-- BEGIN --
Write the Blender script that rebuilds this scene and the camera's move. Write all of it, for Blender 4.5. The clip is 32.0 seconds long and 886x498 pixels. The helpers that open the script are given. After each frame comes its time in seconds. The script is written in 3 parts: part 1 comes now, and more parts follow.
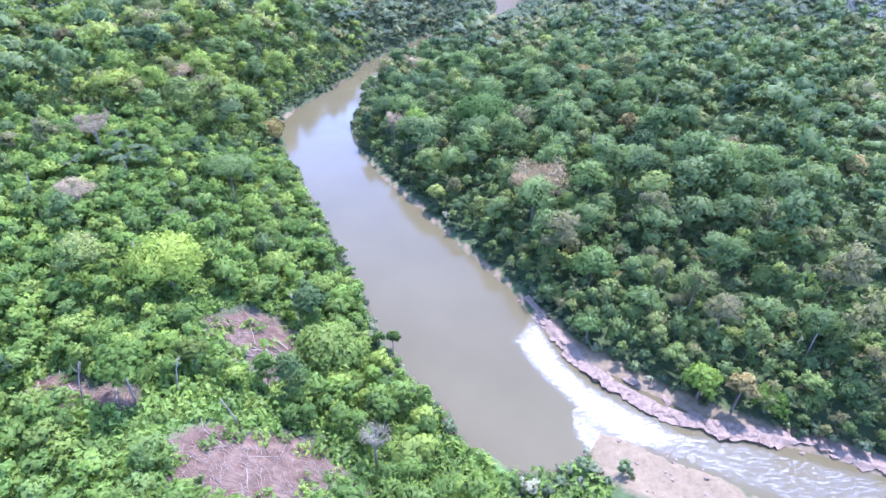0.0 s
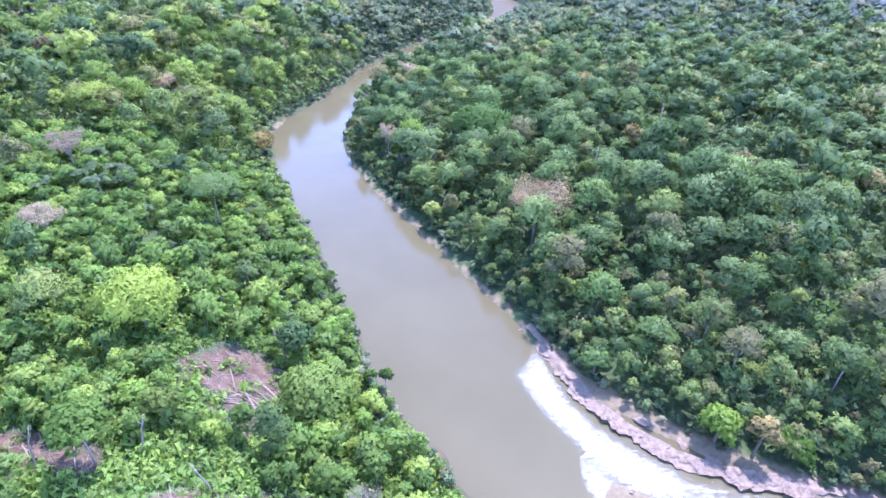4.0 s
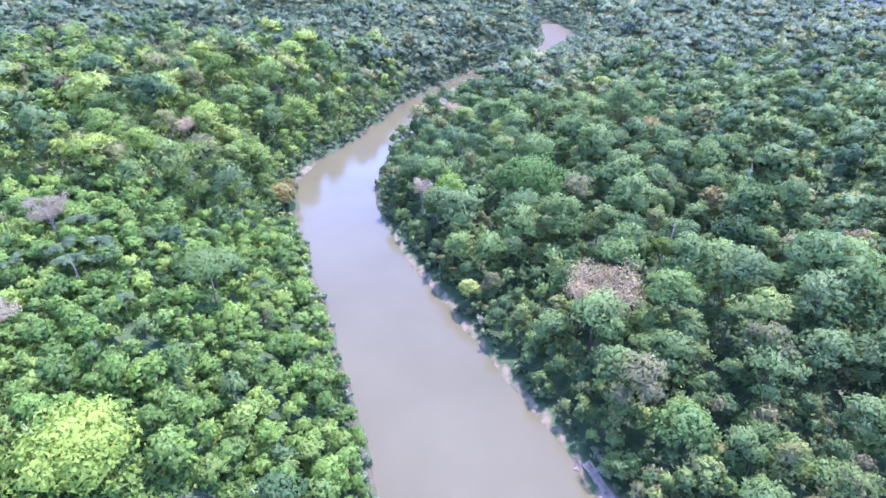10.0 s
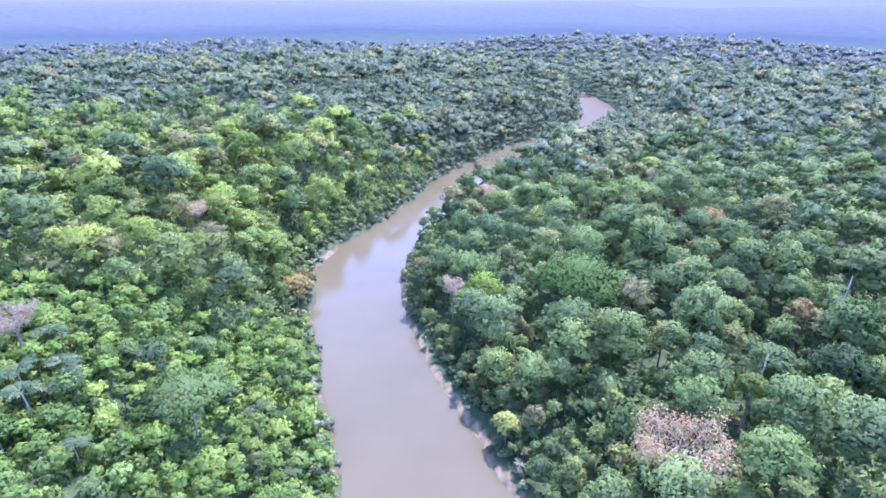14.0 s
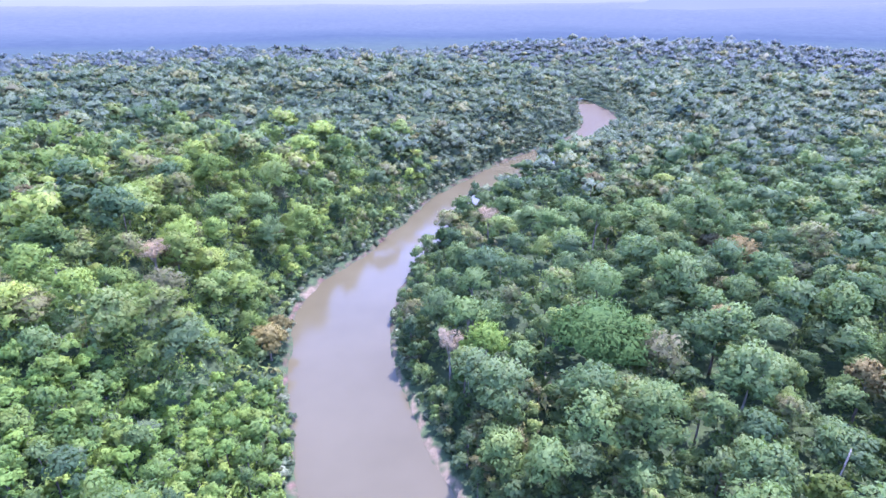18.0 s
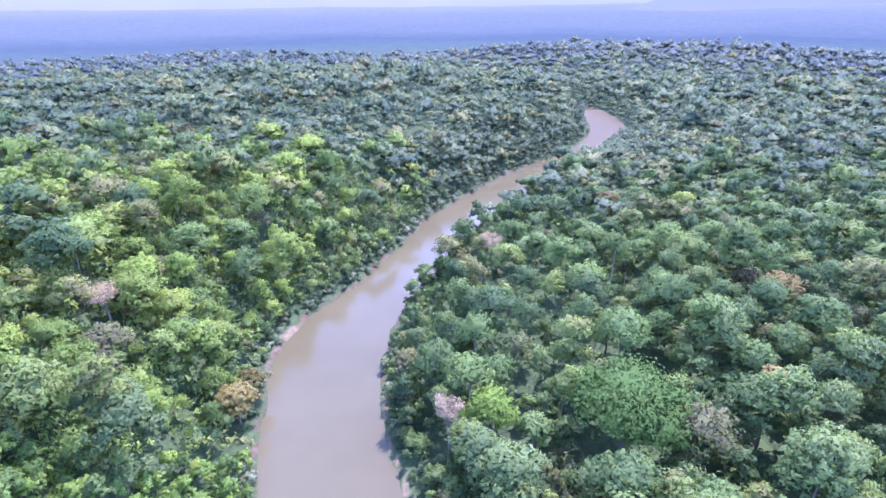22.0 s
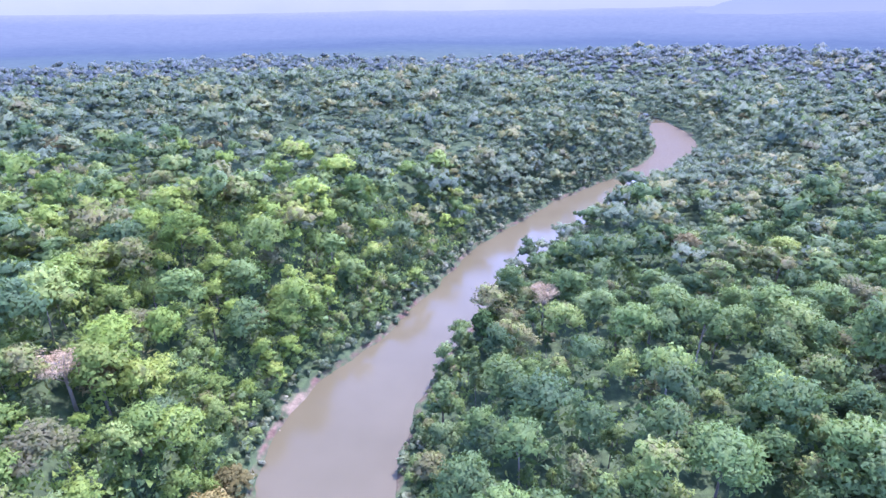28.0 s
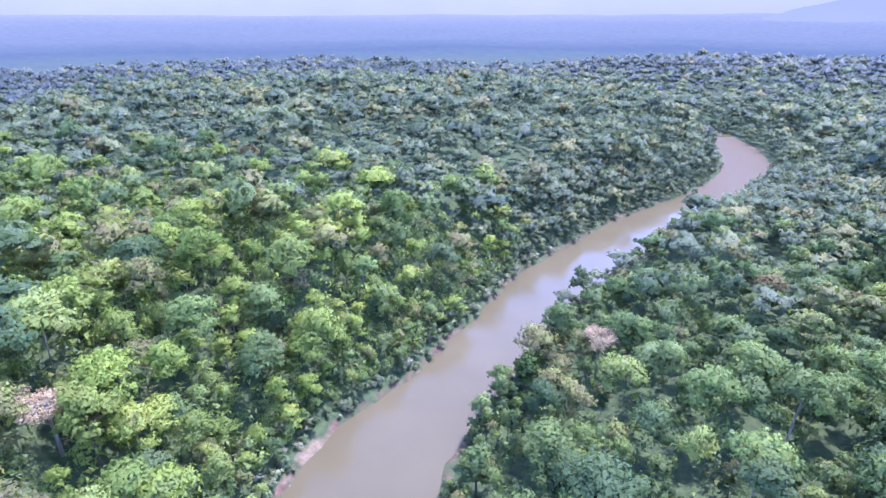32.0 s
-- END --
* _Problem to work on_: Do not include the images; transcribe the rest of the listing exactly.

* _Correct answer_:
Write the Blender script that rebuilds this scene and the camera's move. Write all of it, for Blender 4.5. The clip is 32.0 seconds long and 886x498 pixels. The helpers that open the script are given. After each frame comes its time in seconds. The script is written in 3 parts: part 1 comes now, and more parts follow.
0.0 s
4.0 s
10.0 s
14.0 s
18.0 s
22.0 s
28.0 s
32.0 s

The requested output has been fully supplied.